REQUIREMENT: Pick out each line in these entries that contains the string "Continue".

MATERIAL SUPPLIED:
# # # # # # #

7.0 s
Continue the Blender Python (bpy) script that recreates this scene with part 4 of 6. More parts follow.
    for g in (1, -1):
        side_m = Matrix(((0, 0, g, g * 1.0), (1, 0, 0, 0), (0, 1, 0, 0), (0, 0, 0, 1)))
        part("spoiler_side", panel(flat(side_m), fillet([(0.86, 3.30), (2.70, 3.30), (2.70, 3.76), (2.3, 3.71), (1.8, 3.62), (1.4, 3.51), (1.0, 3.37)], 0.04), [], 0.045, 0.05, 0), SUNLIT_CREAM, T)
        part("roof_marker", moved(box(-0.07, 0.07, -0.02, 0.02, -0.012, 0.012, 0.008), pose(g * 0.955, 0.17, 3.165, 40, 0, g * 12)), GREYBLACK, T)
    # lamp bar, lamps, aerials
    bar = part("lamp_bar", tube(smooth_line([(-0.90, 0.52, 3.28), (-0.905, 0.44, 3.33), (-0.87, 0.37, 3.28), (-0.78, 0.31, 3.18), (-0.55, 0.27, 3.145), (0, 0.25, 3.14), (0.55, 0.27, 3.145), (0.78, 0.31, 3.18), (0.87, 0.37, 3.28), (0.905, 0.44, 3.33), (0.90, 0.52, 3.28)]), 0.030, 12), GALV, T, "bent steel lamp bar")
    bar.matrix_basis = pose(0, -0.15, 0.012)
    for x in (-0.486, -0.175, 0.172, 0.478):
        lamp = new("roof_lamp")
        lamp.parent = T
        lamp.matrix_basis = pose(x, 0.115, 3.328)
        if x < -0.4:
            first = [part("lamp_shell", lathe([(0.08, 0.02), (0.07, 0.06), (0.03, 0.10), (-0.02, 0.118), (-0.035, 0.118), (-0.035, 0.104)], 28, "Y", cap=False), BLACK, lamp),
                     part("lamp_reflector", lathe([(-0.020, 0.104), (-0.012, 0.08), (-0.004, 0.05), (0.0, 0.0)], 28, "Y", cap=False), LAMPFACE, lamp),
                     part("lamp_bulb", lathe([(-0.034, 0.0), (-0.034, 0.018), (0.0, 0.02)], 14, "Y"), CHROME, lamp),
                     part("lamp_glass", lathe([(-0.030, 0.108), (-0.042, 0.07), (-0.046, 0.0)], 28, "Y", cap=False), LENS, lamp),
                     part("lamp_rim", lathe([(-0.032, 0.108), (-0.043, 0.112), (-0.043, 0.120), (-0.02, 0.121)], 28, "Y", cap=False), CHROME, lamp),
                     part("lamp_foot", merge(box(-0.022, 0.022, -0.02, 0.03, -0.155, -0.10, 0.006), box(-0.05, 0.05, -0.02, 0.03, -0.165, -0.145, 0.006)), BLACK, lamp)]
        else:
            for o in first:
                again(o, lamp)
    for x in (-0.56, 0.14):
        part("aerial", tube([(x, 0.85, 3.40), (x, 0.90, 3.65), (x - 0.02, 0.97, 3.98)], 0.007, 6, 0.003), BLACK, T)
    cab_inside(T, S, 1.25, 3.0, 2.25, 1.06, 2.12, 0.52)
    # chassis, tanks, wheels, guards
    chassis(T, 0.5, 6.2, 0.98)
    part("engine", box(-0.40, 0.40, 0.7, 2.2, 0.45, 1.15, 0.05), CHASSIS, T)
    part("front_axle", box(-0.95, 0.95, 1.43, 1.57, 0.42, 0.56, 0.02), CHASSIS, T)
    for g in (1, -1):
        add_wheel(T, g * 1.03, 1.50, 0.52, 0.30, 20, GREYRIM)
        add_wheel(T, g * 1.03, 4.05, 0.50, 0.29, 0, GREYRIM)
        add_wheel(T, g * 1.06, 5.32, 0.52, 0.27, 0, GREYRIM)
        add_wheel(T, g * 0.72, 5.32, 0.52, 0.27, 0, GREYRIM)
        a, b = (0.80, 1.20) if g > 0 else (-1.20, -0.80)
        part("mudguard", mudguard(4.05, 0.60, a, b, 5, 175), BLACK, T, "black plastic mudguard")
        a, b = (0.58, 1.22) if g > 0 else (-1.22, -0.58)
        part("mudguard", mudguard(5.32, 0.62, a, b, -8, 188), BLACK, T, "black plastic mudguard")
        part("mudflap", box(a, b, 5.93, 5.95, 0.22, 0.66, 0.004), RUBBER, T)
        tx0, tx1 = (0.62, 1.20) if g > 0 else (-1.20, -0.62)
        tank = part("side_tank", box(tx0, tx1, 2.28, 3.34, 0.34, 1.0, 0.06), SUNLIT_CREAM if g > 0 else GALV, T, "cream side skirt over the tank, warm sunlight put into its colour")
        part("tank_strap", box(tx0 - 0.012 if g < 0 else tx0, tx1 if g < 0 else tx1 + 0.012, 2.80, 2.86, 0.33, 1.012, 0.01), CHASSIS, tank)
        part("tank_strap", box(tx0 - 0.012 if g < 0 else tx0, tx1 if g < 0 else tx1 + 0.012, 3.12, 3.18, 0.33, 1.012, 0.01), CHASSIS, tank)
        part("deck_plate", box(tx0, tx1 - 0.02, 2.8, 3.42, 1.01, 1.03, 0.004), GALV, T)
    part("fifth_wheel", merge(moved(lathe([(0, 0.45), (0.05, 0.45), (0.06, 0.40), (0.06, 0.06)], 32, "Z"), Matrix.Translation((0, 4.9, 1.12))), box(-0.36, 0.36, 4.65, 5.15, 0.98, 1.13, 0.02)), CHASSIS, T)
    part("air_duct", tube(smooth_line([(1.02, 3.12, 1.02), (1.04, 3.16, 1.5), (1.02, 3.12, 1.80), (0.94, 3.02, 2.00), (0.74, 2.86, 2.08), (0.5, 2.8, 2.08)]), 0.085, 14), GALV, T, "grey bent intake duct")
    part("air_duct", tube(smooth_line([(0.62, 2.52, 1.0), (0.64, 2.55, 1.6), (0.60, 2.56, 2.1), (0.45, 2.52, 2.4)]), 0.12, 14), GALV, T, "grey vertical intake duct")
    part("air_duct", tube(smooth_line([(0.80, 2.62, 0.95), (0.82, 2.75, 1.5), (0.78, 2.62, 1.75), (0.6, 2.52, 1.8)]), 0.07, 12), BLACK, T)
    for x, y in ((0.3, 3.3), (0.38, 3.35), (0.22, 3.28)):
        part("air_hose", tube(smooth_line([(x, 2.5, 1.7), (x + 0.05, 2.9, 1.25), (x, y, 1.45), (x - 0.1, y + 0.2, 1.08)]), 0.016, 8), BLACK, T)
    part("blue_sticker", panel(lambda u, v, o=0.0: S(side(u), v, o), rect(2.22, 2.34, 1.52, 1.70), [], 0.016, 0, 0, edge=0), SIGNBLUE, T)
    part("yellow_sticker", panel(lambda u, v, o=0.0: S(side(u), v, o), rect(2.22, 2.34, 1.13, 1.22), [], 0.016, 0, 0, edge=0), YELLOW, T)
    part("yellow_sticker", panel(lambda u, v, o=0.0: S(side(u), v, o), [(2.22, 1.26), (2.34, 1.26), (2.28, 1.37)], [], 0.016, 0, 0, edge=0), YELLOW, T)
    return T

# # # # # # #

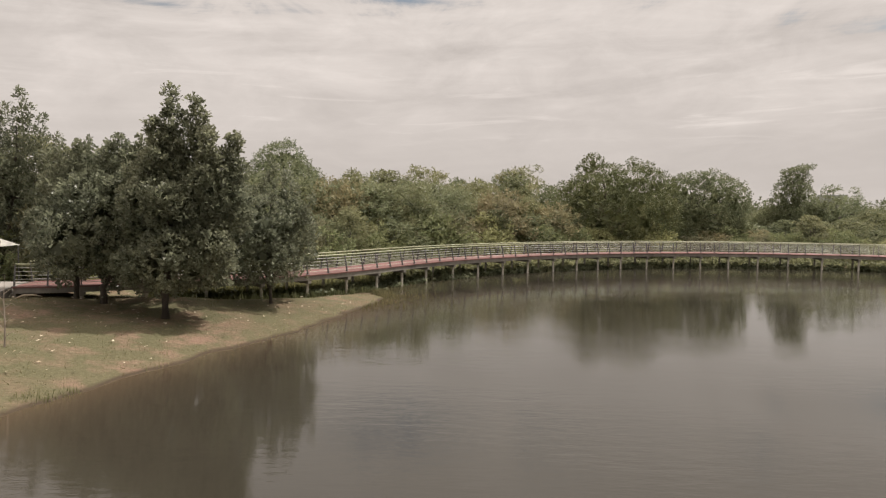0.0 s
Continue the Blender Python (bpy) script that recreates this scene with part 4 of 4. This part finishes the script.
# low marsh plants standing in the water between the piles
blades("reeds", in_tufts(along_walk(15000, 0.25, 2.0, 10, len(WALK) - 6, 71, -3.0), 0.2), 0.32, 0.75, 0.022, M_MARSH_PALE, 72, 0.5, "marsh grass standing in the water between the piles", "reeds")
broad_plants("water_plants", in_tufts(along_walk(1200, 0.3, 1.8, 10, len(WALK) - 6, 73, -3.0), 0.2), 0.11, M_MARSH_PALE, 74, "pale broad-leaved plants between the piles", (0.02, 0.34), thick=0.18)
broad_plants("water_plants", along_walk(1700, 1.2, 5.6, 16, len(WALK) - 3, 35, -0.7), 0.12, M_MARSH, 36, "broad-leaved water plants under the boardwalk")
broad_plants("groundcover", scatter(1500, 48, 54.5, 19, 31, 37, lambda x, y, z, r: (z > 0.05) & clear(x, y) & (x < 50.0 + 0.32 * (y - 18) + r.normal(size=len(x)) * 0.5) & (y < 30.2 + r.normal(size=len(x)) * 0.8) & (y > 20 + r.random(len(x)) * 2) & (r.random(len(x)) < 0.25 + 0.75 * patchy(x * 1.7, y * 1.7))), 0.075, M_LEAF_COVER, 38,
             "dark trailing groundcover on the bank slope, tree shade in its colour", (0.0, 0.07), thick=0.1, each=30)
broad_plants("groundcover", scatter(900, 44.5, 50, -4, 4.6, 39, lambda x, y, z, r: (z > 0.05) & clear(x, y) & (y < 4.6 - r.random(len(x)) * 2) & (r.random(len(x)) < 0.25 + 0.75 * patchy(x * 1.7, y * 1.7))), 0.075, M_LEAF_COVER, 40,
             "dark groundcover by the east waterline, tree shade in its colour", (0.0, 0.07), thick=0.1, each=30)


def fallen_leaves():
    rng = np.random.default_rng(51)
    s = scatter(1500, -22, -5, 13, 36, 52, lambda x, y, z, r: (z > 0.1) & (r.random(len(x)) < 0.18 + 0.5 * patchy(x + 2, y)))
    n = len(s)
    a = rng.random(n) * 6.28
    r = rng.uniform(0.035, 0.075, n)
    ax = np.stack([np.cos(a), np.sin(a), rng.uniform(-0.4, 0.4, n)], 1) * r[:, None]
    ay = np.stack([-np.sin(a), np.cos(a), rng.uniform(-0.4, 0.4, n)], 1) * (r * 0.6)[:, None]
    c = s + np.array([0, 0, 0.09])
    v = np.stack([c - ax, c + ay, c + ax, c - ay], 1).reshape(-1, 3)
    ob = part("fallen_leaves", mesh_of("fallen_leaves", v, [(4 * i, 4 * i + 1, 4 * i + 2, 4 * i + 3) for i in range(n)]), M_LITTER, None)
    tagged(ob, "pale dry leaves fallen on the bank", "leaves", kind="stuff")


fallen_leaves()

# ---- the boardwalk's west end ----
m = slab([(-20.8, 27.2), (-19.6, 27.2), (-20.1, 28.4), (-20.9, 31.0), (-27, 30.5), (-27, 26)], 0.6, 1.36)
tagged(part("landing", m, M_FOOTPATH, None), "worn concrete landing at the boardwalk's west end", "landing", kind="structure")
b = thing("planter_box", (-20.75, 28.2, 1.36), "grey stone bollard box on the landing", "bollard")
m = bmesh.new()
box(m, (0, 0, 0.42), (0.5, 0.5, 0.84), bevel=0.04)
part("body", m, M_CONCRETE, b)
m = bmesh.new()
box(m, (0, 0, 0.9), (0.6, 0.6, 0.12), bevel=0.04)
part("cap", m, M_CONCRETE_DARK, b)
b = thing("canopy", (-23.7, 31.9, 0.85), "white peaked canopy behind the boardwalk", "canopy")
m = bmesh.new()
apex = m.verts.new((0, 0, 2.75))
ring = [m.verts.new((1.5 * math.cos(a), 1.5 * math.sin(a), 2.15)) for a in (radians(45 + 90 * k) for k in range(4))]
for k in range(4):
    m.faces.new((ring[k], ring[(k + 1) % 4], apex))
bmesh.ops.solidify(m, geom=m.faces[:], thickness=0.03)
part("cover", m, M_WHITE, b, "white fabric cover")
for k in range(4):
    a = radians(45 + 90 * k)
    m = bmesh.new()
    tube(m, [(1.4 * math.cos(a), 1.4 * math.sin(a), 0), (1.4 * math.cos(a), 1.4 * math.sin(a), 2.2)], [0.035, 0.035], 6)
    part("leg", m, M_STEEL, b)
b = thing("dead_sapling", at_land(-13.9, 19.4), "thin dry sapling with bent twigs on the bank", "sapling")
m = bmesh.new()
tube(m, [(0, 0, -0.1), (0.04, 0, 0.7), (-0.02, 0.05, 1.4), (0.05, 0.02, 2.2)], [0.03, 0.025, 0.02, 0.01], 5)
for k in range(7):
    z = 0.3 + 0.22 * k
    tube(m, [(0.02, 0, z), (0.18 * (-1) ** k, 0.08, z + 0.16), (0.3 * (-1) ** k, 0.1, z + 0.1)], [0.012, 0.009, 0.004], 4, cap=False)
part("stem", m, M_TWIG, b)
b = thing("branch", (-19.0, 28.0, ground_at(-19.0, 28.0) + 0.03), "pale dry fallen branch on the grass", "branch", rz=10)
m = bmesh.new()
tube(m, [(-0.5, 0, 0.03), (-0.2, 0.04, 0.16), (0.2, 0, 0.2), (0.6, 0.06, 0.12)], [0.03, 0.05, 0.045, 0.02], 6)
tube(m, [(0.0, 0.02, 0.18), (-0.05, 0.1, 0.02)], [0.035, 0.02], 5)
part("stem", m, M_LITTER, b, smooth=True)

# # # # # # #

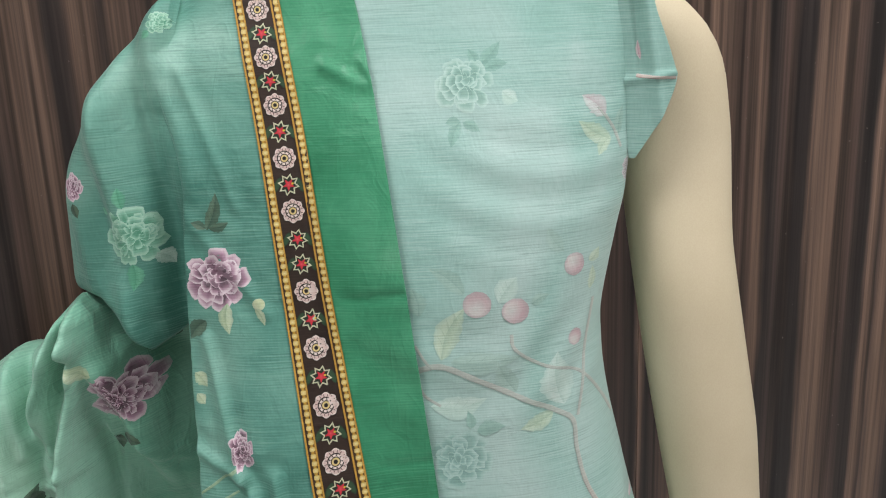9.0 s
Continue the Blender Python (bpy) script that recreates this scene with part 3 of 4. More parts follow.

# # # # # # #

OUTPUT:
Continue the Blender Python (bpy) script that recreates this scene with part 4 of 6. More parts follow.
Continue the Blender Python (bpy) script that recreates this scene with part 4 of 4. This part finishes the script.
Continue the Blender Python (bpy) script that recreates this scene with part 3 of 4. More parts follow.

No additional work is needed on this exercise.